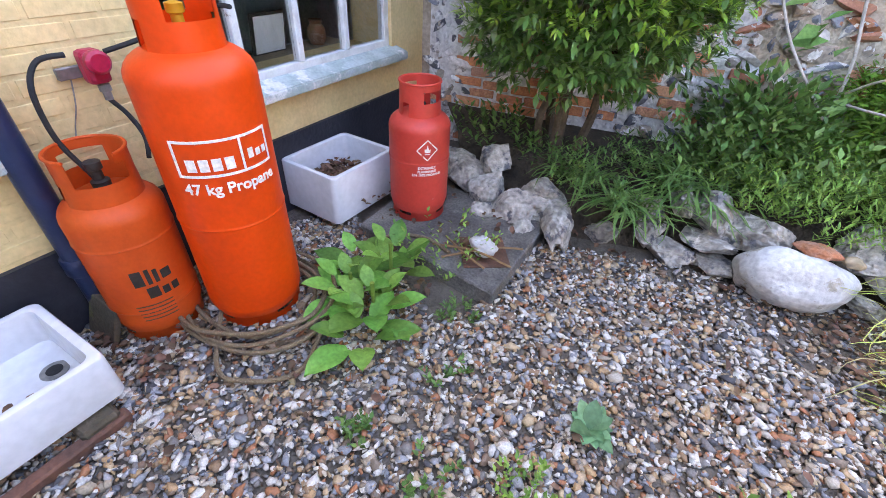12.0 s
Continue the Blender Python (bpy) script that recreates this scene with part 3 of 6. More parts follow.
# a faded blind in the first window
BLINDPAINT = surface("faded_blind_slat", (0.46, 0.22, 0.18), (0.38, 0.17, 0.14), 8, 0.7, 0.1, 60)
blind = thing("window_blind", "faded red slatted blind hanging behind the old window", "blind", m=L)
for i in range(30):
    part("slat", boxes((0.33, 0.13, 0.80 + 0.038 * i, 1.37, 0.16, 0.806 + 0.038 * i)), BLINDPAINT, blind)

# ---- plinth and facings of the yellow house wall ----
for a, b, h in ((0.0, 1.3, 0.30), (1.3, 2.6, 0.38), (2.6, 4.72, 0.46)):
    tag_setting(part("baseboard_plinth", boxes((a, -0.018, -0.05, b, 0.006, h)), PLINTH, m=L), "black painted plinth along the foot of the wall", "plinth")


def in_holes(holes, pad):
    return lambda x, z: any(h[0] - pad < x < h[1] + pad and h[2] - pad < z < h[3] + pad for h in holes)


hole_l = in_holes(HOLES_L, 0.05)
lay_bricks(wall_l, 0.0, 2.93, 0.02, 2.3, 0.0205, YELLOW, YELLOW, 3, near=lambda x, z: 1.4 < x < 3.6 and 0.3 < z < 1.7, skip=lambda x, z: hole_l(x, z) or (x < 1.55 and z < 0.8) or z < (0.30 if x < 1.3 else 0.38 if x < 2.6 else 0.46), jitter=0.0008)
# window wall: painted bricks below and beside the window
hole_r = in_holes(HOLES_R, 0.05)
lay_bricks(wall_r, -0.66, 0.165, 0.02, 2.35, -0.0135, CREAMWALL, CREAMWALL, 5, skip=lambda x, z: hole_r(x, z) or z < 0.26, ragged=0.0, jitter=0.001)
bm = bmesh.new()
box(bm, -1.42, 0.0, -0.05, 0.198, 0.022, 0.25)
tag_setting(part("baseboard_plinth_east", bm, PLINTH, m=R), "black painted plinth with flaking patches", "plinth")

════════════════

**INSTRUCTION**
Omitting all images, print the listing exactly.

**WRITTEN RESPONSE**
12.0 s
Continue the Blender Python (bpy) script that recreates this scene with part 3 of 6. More parts follow.
# a faded blind in the first window
BLINDPAINT = surface("faded_blind_slat", (0.46, 0.22, 0.18), (0.38, 0.17, 0.14), 8, 0.7, 0.1, 60)
blind = thing("window_blind", "faded red slatted blind hanging behind the old window", "blind", m=L)
for i in range(30):
    part("slat", boxes((0.33, 0.13, 0.80 + 0.038 * i, 1.37, 0.16, 0.806 + 0.038 * i)), BLINDPAINT, blind)

# ---- plinth and facings of the yellow house wall ----
for a, b, h in ((0.0, 1.3, 0.30), (1.3, 2.6, 0.38), (2.6, 4.72, 0.46)):
    tag_setting(part("baseboard_plinth", boxes((a, -0.018, -0.05, b, 0.006, h)), PLINTH, m=L), "black painted plinth along the foot of the wall", "plinth")


def in_holes(holes, pad):
    return lambda x, z: any(h[0] - pad < x < h[1] + pad and h[2] - pad < z < h[3] + pad for h in holes)


hole_l = in_holes(HOLES_L, 0.05)
lay_bricks(wall_l, 0.0, 2.93, 0.02, 2.3, 0.0205, YELLOW, YELLOW, 3, near=lambda x, z: 1.4 < x < 3.6 and 0.3 < z < 1.7, skip=lambda x, z: hole_l(x, z) or (x < 1.55 and z < 0.8) or z < (0.30 if x < 1.3 else 0.38 if x < 2.6 else 0.46), jitter=0.0008)
# window wall: painted bricks below and beside the window
hole_r = in_holes(HOLES_R, 0.05)
lay_bricks(wall_r, -0.66, 0.165, 0.02, 2.35, -0.0135, CREAMWALL, CREAMWALL, 5, skip=lambda x, z: hole_r(x, z) or z < 0.26, ragged=0.0, jitter=0.001)
bm = bmesh.new()
box(bm, -1.42, 0.0, -0.05, 0.198, 0.022, 0.25)
tag_setting(part("baseboard_plinth_east", bm, PLINTH, m=R), "black painted plinth with flaking patches", "plinth")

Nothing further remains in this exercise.